The Warriors will likely pick 1–2 of Lee/Mulder/Bazemore to keep on the roster. I could see it being Bazemore, and that wouldn’t necessarily be the wrong choice, but personally I’d be a little frustrated. I’d rather have a smarter player (BBIQ and otherwise).
Mychal Mulder
I really hope there are advanced stats (that aren’t badly designed; shout out to Total QBR) that take some sort of game-relevance/importance into account. In theory, Mulder is an above-average 3PT shooter off the bench who provides floor spacing and blah blah blah; Theoretical-Mulder is a nice bench piece, but Actual-Mulder is a dude who I’m pretty sure is only capable of hitting a shot in complete garbage time. If you watched, you know. I respect the undrafted-to-G-League-to-contract hustle, but I’d like to see him figure out how to produce meaningful NBA scoring on someone else’s roster.
LOL NO
Jordan Bell
The Warriors signed him because they needed a warm body who could play basketball. Unfortunately, he can’t play basketball very well. In a parallel universe somewhere, he’s a nice rotation player who stays disciplined on defense and never jumps at pump fakes.
Alen Smailagić
I was on board with this at first, but it’s abundantly clear that he has no idea what he’s doing on-court. He’s not very coordinated, doesn’t understand positioning well, and in most aspects seems like he’s the equivalent of a baby animal; if Smailagić is a deer, an NBA court is the headlights.

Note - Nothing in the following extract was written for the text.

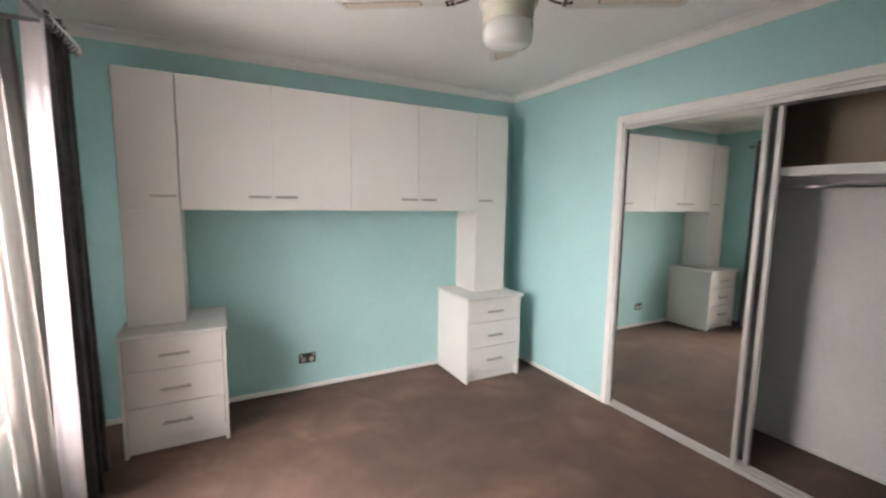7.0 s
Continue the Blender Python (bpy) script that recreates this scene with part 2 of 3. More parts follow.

The experiment of attempting to teach him to play basketball reminds me somewhat of attempting to teach a gorilla sign language; increasingly, it seems as though the ceiling might be “rudimentary infantile competency.” Honestly, the gorilla would probably be more effective on an NBA court, as it would likely scare away the opposing team. (This might be worth considering; by the Air Bud doctrine, there’s no rule saying it can’t play.)